- Exercise description -
Output the full listing below exactly, without the pictures.

- Information shown -
⁂
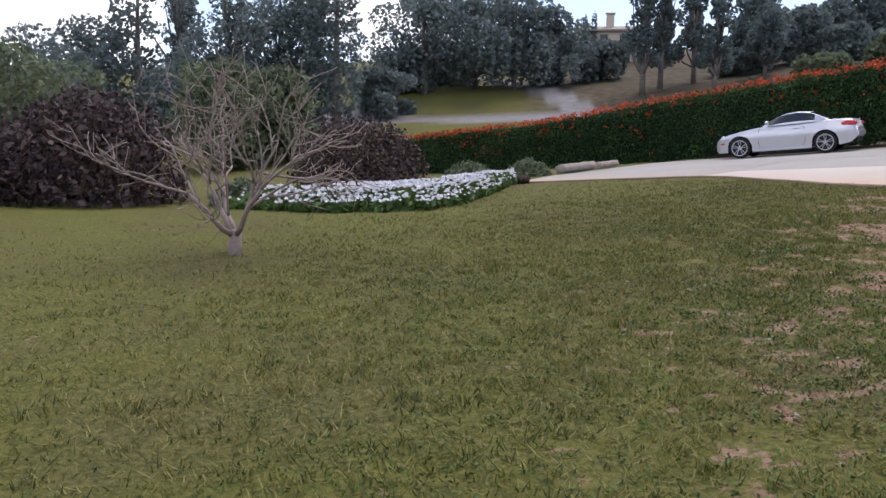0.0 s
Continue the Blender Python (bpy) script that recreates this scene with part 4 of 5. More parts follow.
        lathe("mirror", [(0.02, -0.09), (0.07, -0.05), (0.075, 0.03), (0.05, 0.08), (0.01, 0.095)], M["paint"], car,
              m=pose(0.38, 0.92 * sgn, 1.0, 90, 0, 0) @ Matrix.Diagonal((0.8, 0.9, 1.1, 1)), sides=14)
        box("door_handle", (0.17, 0.03, 0.03), M["paint"], car, (-0.42, 0.87 * sgn, 0.79), bevel=0.01)
        for sx, bend in ((0.62, 0.05), (-0.6, -0.1)):
            seam = [(sx + bend * math.sin(3.1 * u), sgn * (float(half(sx)) * (1 - 0.07 * ((0.28 + 0.58 * u - 0.52) / 0.4) ** 2) + 0.001), 0.28 + 0.58 * u) for u in np.linspace(0, 1, 8)]
            tubes("door_seam", [(np.array(seam), [0.006] * 8)], M["trim"], car, sides=4)
        box("sill_strip", (1.7, 0.05, 0.07), M["paint"], car, (0, 0.835 * sgn, 0.2), bevel=0.02)
        box("side_marker", (0.14, 0.02, 0.04), M["lens_red"], car, (1.75, 0.745 * sgn, 0.47), -28 * sgn, 0.006)
    box("number_plate", (0.02, 0.34, 0.15), M["plate"], car, (-2.045, 0, 0.78), bevel=0.004, ry=12)
    box("rear_bumper", (0.16, 1.5, 0.24), M["paint"], car, (-2.02, 0, 0.52), bevel=0.065)
    box("rear_diffuser", (0.12, 1.15, 0.14), M["trim"], car, (-1.98, 0, 0.33), bevel=0.04)
    box("grille", (0.04, 0.5, 0.14), M["trim"], car, (2.0, 0, 0.47), bevel=0.01)
    box("badge", (0.02, 0.09, 0.09), M["alloy"], car, (-2.03, 0, 0.9), bevel=0.02)


build_car()


# ---------------------------------------------------------------- far trees
def far_xy(az, d):
    """A place by bearing and distance, from the lawn or, to the right of the house, from the drive."""
    x, y = (7.065, 11.538) if az > 40.5 else (0.785, 1.487)
    return x + d * math.sin(radians(az)), y + d * math.cos(radians(az))


def sight_z(az, d, el):
    """Height at which a thing that far off stands at that angle over the level eye."""
    return (1.19 if az > 40.5 else 0.17) + d * math.tan(radians(el))


def crown_points(rng, lobes, n):
    """Points in the outer shell of overlapping lobes (x, y, z, rx, rz); uneven, with gaps."""
    lobes = np.array(lobes, float)
    w = lobes[:, 3] ** 2 * lobes[:, 4] ** 0.5
    k = rng.choice(len(lobes), n, p=w / w.sum())
    d = unit(rng.normal(size=(n, 3)))
    r = rng.uniform(0.6, 1.02, n) ** 0.6
    lump = 1 + 0.35 * (value_noise(d[:, 0] * 2 + k * 3.1, d[:, 1] * 2 + d[:, 2] * 2, 1.7, 71) - 0.5)
    p = d * (r * lump)[:, None]
    c = lobes[k, :3] + p * np.stack([lobes[k, 3], lobes[k, 3], lobes[k, 4]], -1)
    gap = value_noise(c[:, 0] * 0.9 + c[:, 1] * 0.7, c[:, 2] * 1.1, 0.8, 72)
    return c[gap > 0.27]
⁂
- Task result -
0.0 s
Continue the Blender Python (bpy) script that recreates this scene with part 4 of 5. More parts follow.
        lathe("mirror", [(0.02, -0.09), (0.07, -0.05), (0.075, 0.03), (0.05, 0.08), (0.01, 0.095)], M["paint"], car,
              m=pose(0.38, 0.92 * sgn, 1.0, 90, 0, 0) @ Matrix.Diagonal((0.8, 0.9, 1.1, 1)), sides=14)
        box("door_handle", (0.17, 0.03, 0.03), M["paint"], car, (-0.42, 0.87 * sgn, 0.79), bevel=0.01)
        for sx, bend in ((0.62, 0.05), (-0.6, -0.1)):
            seam = [(sx + bend * math.sin(3.1 * u), sgn * (float(half(sx)) * (1 - 0.07 * ((0.28 + 0.58 * u - 0.52) / 0.4) ** 2) + 0.001), 0.28 + 0.58 * u) for u in np.linspace(0, 1, 8)]
            tubes("door_seam", [(np.array(seam), [0.006] * 8)], M["trim"], car, sides=4)
        box("sill_strip", (1.7, 0.05, 0.07), M["paint"], car, (0, 0.835 * sgn, 0.2), bevel=0.02)
        box("side_marker", (0.14, 0.02, 0.04), M["lens_red"], car, (1.75, 0.745 * sgn, 0.47), -28 * sgn, 0.006)
    box("number_plate", (0.02, 0.34, 0.15), M["plate"], car, (-2.045, 0, 0.78), bevel=0.004, ry=12)
    box("rear_bumper", (0.16, 1.5, 0.24), M["paint"], car, (-2.02, 0, 0.52), bevel=0.065)
    box("rear_diffuser", (0.12, 1.15, 0.14), M["trim"], car, (-1.98, 0, 0.33), bevel=0.04)
    box("grille", (0.04, 0.5, 0.14), M["trim"], car, (2.0, 0, 0.47), bevel=0.01)
    box("badge", (0.02, 0.09, 0.09), M["alloy"], car, (-2.03, 0, 0.9), bevel=0.02)


build_car()


# ---------------------------------------------------------------- far trees
def far_xy(az, d):
    """A place by bearing and distance, from the lawn or, to the right of the house, from the drive."""
    x, y = (7.065, 11.538) if az > 40.5 else (0.785, 1.487)
    return x + d * math.sin(radians(az)), y + d * math.cos(radians(az))


def sight_z(az, d, el):
    """Height at which a thing that far off stands at that angle over the level eye."""
    return (1.19 if az > 40.5 else 0.17) + d * math.tan(radians(el))


def crown_points(rng, lobes, n):
    """Points in the outer shell of overlapping lobes (x, y, z, rx, rz); uneven, with gaps."""
    lobes = np.array(lobes, float)
    w = lobes[:, 3] ** 2 * lobes[:, 4] ** 0.5
    k = rng.choice(len(lobes), n, p=w / w.sum())
    d = unit(rng.normal(size=(n, 3)))
    r = rng.uniform(0.6, 1.02, n) ** 0.6
    lump = 1 + 0.35 * (value_noise(d[:, 0] * 2 + k * 3.1, d[:, 1] * 2 + d[:, 2] * 2, 1.7, 71) - 0.5)
    p = d * (r * lump)[:, None]
    c = lobes[k, :3] + p * np.stack([lobes[k, 3], lobes[k, 3], lobes[k, 4]], -1)
    gap = value_noise(c[:, 0] * 0.9 + c[:, 1] * 0.7, c[:, 2] * 1.1, 0.8, 72)
    return c[gap > 0.27]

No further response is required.